3D scene code data:
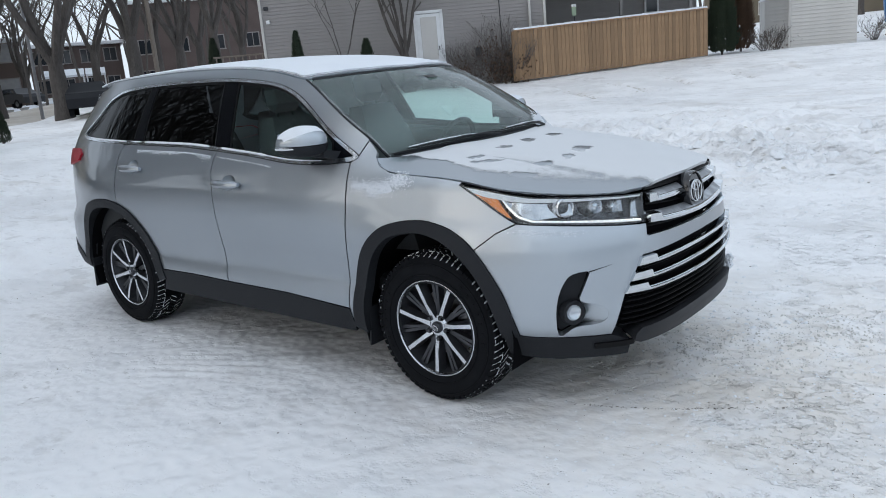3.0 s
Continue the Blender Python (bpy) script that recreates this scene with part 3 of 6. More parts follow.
def make_house():
    h = thing("house", HOUSE, "grey lap-sided house with a white side door and a covered porch", "house")
    wall = part("wall", Geo().box((9.95, 5.0, 8.0), pose(4.975, 2.52, 4.6)), SIDING, h)
    # raised storey that juts out past the corner
    upper = part("upper_wall", Geo().box((0.71, 5.4, 4.0), pose(-0.355, 2.5, 6.66)), SIDING, h)
    wall_boards(-0.70, -0.0, 4.68, 7.6, -0.2, SIDING, upper)
    part("soffit", Geo().box((0.73, 5.4, 0.05), pose(-0.355, 2.5, 4.635)), GREY_WALL, h)
    wall_boards(0.0, 9.95, 1.22, 7.6, 0.0, SIDING, wall, holes=[(5.36, 6.36, 1.1, 3.48)])
    part("foundation", Geo().box((9.95, 0.06, 0.9), pose(4.975, -0.005, 0.80)), CONCRETE, h)
    for x in (0.0, 9.95):
        part("corner_board", Geo().box((0.09, 0.06, 6.6), pose(x, -0.02, 4.4), 0.008), SIDING_PALE, h)
    # white side door with storm glass and its step
    d = part("door", Geo().box((0.84, 0.05, 2.05), pose(5.86, -0.035, 2.36), 0.01), WHITE, h, "white storm door with a frosted pane")
    for x in (5.39, 6.33):
        part("door_frame", Geo().box((0.10, 0.07, 2.22), pose(x, -0.04, 2.38), 0.01), WHITE, d)
    part("door_frame", Geo().box((1.04, 0.07, 0.10), pose(5.86, -0.04, 3.45), 0.01), WHITE, d)
    part("door_pane", Geo().box((0.56, 0.02, 1.45), pose(5.86, -0.068, 2.55), 0.01), SIDING_PALE, d, "frosted door pane")
    part("door_handle", Geo().box((0.03, 0.05, 0.14), pose(6.19, -0.085, 2.2), 0.008), ALLOY_DARK, d)
    part("doorstep", Geo().box((1.1, 0.75, 0.16), pose(5.90, -0.40, 1.22), 0.02), CONCRETE, h)
    for x in (5.42, 6.38):
        part("step_leg", Geo().box((0.10, 0.6, 0.40), pose(x, -0.40, 0.95), 0.01), CONCRETE, h)
    part("step_snow", Geo().box((1.08, 0.70, 0.05), pose(5.90, -0.40, 1.325), 0.02), FROST, h)
    # vents, meter, cable and downpipe
    for x, z, w in ((0.22, 4.04, 0.16), (0.24, 3.58, 0.14), (7.8, 4.91, 0.15)):
        part("wall_vent", Geo().box((w, 0.08, 0.13), pose(x, -0.05, z), 0.015), WHITE if z < 3.9 else ALLOY_DARK, h)
    part("meter_box", Geo().box((0.22, 0.12, 0.32), pose(7.55, -0.07, 1.95), 0.02), ALLOY_DARK, h)
    part("downpipe", Geo().tube([(9.42, -0.09, 7.0), (9.42, -0.09, 1.3), (9.42, -0.25, 1.15)], 0.045, 8), SIDING_PALE, h)
    part("wall_cable", Geo().tube([(8.35, -0.045, 7.0), (8.37, -0.05, 4.0), (8.40, -0.045, 1.4)], 0.012, 5), CLADDING, h)
    # porch behind the fence
    back = part("porch_wall", Geo().box((7.0, 0.3, 8.0), pose(13.0, 4.2, 4.6)), SIDING_DARK, h)
    wall_boards(9.98, 16.4, 1.3, 5.0, 4.04, SIDING_DARK, back, holes=[(14.40, 15.0, 2.88, 3.76)])
    part("porch_roof", Geo().box((7.4, 4.4, 0.35), pose(13.4, 2.2, 5.45), 0.02), SIDING, h)
    part("porch_beam", Geo().box((7.2, 0.2, 0.42), pose(13.4, 0.3, 4.93), 0.02), SIDING_PALE, h)
    part("porch_gable", Geo().box((6.6, 0.2, 2.6), pose(13.4, 0.35, 6.7)), SIDING, h)
    for x in (13.1, 15.7):
        part("porch_post", Geo().box((0.12, 0.12, 3.8), pose(x, 2.2, 3.1), 0.01), SIDING_DARK, h)
    w = part("window", Geo().box((0.44, 0.04, 0.72), pose(14.70, 4.0, 3.32)), PANE, h, "small white-framed window")
    for dx, dz, sx, sz in ((-0.25, 0, 0.07, 0.86), (0.25, 0, 0.07, 0.86), (0, 0.40, 0.55, 0.07), (0, -0.40, 0.55, 0.07)):
        part("window_frame", Geo().box((sx, 0.08, sz), pose(14.70 + dx, 3.99, 3.32 + dz), 0.008), WHITE, w)
    part("porch_lamp", Geo().box((0.12, 0.12, 0.26), pose(13.35, 3.95, 4.1), 0.02), WHITE, h)
    part("roof", Geo().hull([(-1.2, -0.7, 8.6), (10.5, -0.7, 8.6), (-1.2, 5.7, 8.6), (10.5, 5.7, 8.6), (-1.2, 2.5, 10.6), (10.5, 2.5, 10.6)]), SIDING_DARK, h, "grey shingle roof", smooth=False)
    # little deck at the far corner
    for k in range(9):
        part("deck_slat", Geo().box((0.05, 0.04, 0.95), pose(-2.2 + 0.25 * k, 1.4, 2.1), 0.005), POLE_WOOD, h)
    part("deck_rail", Geo().box((2.2, 0.08, 0.06), pose(-1.2, 1.4, 2.58), 0.01), POLE_WOOD, h)
    part("deck_floor", Geo().box((2.3, 1.6, 0.10), pose(-1.2, 2.1, 1.6), 0.01), POLE_WOOD, h)
    return h


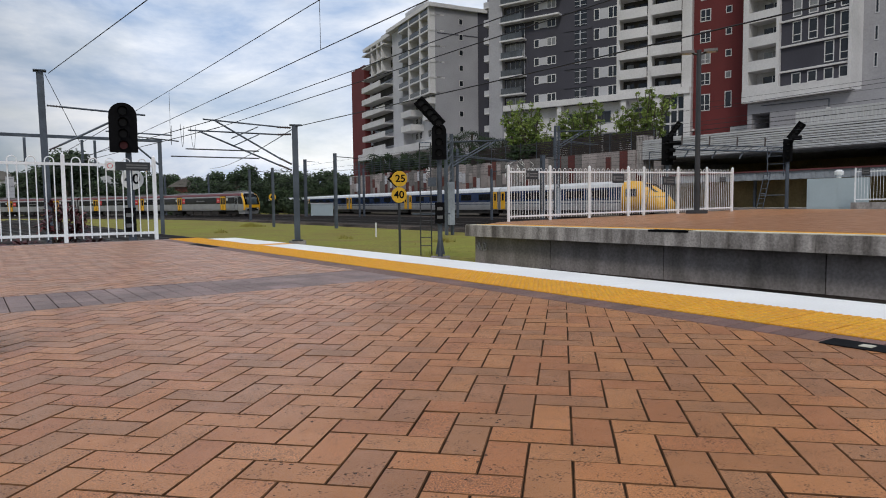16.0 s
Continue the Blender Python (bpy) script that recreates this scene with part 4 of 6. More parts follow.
# ---- fences ----
def hoop_fence(name, a, b, za, zb, stops, per_bay, label, height=1.95, signs=()):
    """White hooped palisade from a to b; stops: shares of the length where posts stand."""
    a, b = Vector(a), Vector(b)
    run = (b - a)
    length = run.length
    root = thing(name, label, "fence", Matrix.Translation((a.x, a.y, 0)) @ pose(0, 0, 0, 0, 0, math.degrees(math.atan2(run.y, run.x))))

    def zz(u):
        return za + (zb - za) * u / length

    for s in stops:
        u = s * length
        bm = cube(u - 0.038, u + 0.038, -0.038, 0.038, zz(u), zz(u) + height - 0.02)
        bmesh.ops.create_cone(bm, cap_ends=True, segments=4, radius1=0.056, radius2=0.01, depth=0.05, matrix=Matrix.Translation((u, 0, zz(u) + height + 0.005)) @ pose(0, 0, 0, 0, 0, 45))
        p = part("post", bm, WHITE_STEEL, root, "white square post")
    for s0, s1, k in zip(stops, stops[1:], per_bay):
        u0, u1 = s0 * length, s1 * length
        for hgt in (0.17, height - 0.22):
            bm = B()
            v = [bm.verts.new(p) for p in ((u0, -0.02, zz(u0) + hgt - 0.03), (u1, -0.02, zz(u1) + hgt - 0.03), (u1, 0.02, zz(u1) + hgt - 0.03), (u0, 0.02, zz(u0) + hgt - 0.03), (u0, -0.02, zz(u0) + hgt + 0.03), (u1, -0.02, zz(u1) + hgt + 0.03), (u1, 0.02, zz(u1) + hgt + 0.03), (u0, 0.02, zz(u0) + hgt + 0.03))]
            for f in ((3, 2, 1, 0), (4, 5, 6, 7), (0, 1, 5, 4), (1, 2, 6, 5), (2, 3, 7, 6), (3, 0, 4, 7)):
                bm.faces.new([v[i] for i in f])
            part("rail", bm, WHITE_STEEL, root)
        step = (u1 - u0) / k
        n = k - 1
        for i in range(0, n, 2):
            ua = u0 + step * (i + 1)
            pair = i + 1 < n
            key = ("picket", name, round(step, 3), pair)

            def build():
                bm = B()
                r = 0.0135 if height > 1.96 else 0.0095
                if pair:
                    rod(bm, (0, 0, 0.08), (0, 0, height - 0.15), r, n=8)
                    rod(bm, (step, 0, 0.08), (step, 0, height - 0.15), r, n=8)
                    arc = [(step / 2 - step / 2 * math.cos(q * math.pi / 6), 0, height - 0.15 + step * 0.5 * math.sin(q * math.pi / 6)) for q in range(7)]
                    bent(bm, arc, r, 6)
                else:
                    rod(bm, (0, 0, 0.08), (0, 0, height - 0.12), r, n=8)
                return bm
            part("picket", shared(key, build, WHITE_STEEL), WHITE_STEEL, root, m=pose(ua, 0, zz(ua)))
    for u, z, w, hh in signs:
        s = part("sign_plate", cube(u, u + w, -0.05, -0.035, z, z + hh), SIGN_DARK, root, "dark warning plate")
        for q in range(2):
            part("writing_bar", cube(u + w * 0.3, u + w * 0.92, -0.054, -0.05, z + hh * (0.26 + 0.32 * q), z + hh * (0.4 + 0.32 * q)), TR_ROOF, s)
        if w > 0.74:
            mark = part("symbol_plate", cube(u - 0.21, u - 0.01, -0.05, -0.035, z, z + hh), SIGN_WHITE, s, "white plate with a red ring")
            part("ring", rod(B(), (u - 0.11, -0.05, z + hh / 2), (u - 0.11, -0.054, z + hh / 2), 0.06, n=16), TR_RED, mark)
            part("pictogram", rod(B(), (u - 0.11, -0.054, z + hh / 2), (u - 0.11, -0.057, z + hh / 2), 0.047, n=16), SIGN_WHITE, mark)
        else:
            part("symbol", cube(u + 0.04, u + w * 0.24, -0.054, -0.05, z + hh * 0.25, z + hh * 0.75), TR_ROOF, s)
    return root


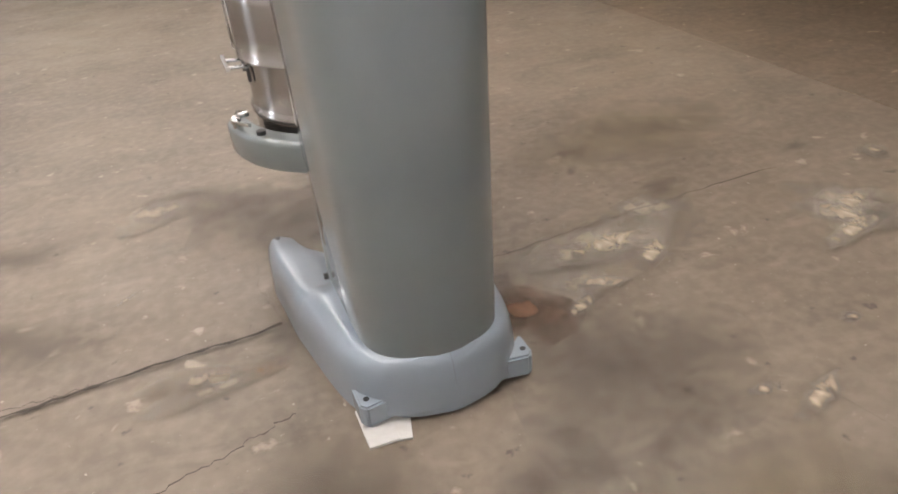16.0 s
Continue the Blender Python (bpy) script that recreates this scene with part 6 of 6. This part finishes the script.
# dirt smears; those under and before the mixer also paint its shade
DARK = ((-3.12, 3.40, 0.16, 0.07, 60), (-2.83, 3.08, 0.22, 0.10, 10), (-1.88, 2.80, 0.16, 0.07, 50), (-1.94, 2.64, 0.26, 0.12, 0), (-0.56, 2.40, 0.75, 0.45, 20), (-0.37, 2.23, 0.55, 0.35, 0), (-0.92, 2.68, 0.85, 0.70, 0), (-2.12, 3.12, 0.35, 0.20, 40), (-0.28, 0.36, 0.22, 0.05, 10), (-1.76, 3.55, 0.08, 0.04, 0), (-0.3, 5.3, 1.8, 0.25, 0), (-1.0, 3.45, 0.5, 0.45, 0), (0.4, 2.4, 0.9, 0.3, 10), (-2.4, 5.60, 0.5, 0.05, 0), (-1.1, 5.61, 0.7, 0.05, 1), (-0.1, 5.60, 0.5, 0.06, -1), (0.7, 5.61, 0.6, 0.05, 0), (1.6, 5.60, 0.8, 0.06, 0), (-3.6, 5.60, 0.4, 0.12, 0), (1.3, 5.2, 0.9, 0.3, 12), (0.3, 3.0, 0.7, 0.4, -15), (-1.88, 5.1, 0.16, 0.3, 0), (-1.0, 4.25, 0.4, 0.3, 30))
for k, (x, y, sx, sy, rz) in enumerate(DARK):
    patch("dark_smear", x, y, sx, sy, DARKSMEAR, "dark smear on the concrete", rz, 0.0012 + 0.0001 * k, 60 + k)


def crack(points, w, seed):
    rn = random.Random(seed)
    line = smooth_line([(a, b, 0) for a, b in points], 10)
    bm = bmesh.new()
    rows = []
    for i, p in enumerate(line):
        q = p + Vector((rn.uniform(-1, 1), rn.uniform(-1, 1), 0)) * 0.008
        ww = w * rn.uniform(0.3, 1.0)
        rows.append((bm.verts.new((q.x, q.y - ww, 0.0085)), bm.verts.new((q.x, q.y + ww, 0.0085))))
    for a, b in zip(rows, rows[1:]):
        bm.faces.new((a[0], b[0], b[1], a[1]))
    return structure("floor_crack", bm, CRACKMAT, "thin dark crack in the concrete", "crack")


crack([(-1.79, 4.2), (-1.86, 4.65), (-1.87, 5.1), (-1.9, 5.6)], 0.003, 8)
crack([(0.42, 3.40), (0.285, 3.38), (-0.1, 3.34), (-0.54, 3.315)], 0.0085, 1)
crack([(-0.49, 3.735), (-0.38, 3.77), (-0.28, 3.81), (-0.1, 3.86)], 0.0028, 12)
crack([(-0.49, 2.62), (-0.52, 2.85), (-0.50, 3.05), (-0.54, 3.30)], 0.0022, 13)
crack([(-1.20, 3.28), (-1.31, 3.275), (-1.58, 3.25), (-2.0, 3.22), (-2.6, 3.2)], 0.0032, 2)
crack([(-0.02, 3.345), (0.12, 3.352), (0.26, 3.35), (0.9, 3.36)], 0.0018, 3)
crack([(1.02, 5.64), (1.02, 5.1), (1.01, 4.5), (1.02, 3.93)], 0.003, 4)
crack([(0.4, 3.40), (0.9, 3.36), (1.8, 3.40), (3.0, 3.38)], 0.0018, 6)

▶ [WORK REQUIRED] Take the listing above and repeat exactly the lines from the one containing "4 of 6. More parts follow." through the one containing "return za + (zb - za) * u / length", both included.

▶ [RESPONSE]
Continue the Blender Python (bpy) script that recreates this scene with part 4 of 6. More parts follow.
# ---- fences ----
def hoop_fence(name, a, b, za, zb, stops, per_bay, label, height=1.95, signs=()):
    """White hooped palisade from a to b; stops: shares of the length where posts stand."""
    a, b = Vector(a), Vector(b)
    run = (b - a)
    length = run.length
    root = thing(name, label, "fence", Matrix.Translation((a.x, a.y, 0)) @ pose(0, 0, 0, 0, 0, math.degrees(math.atan2(run.y, run.x))))

    def zz(u):
        return za + (zb - za) * u / length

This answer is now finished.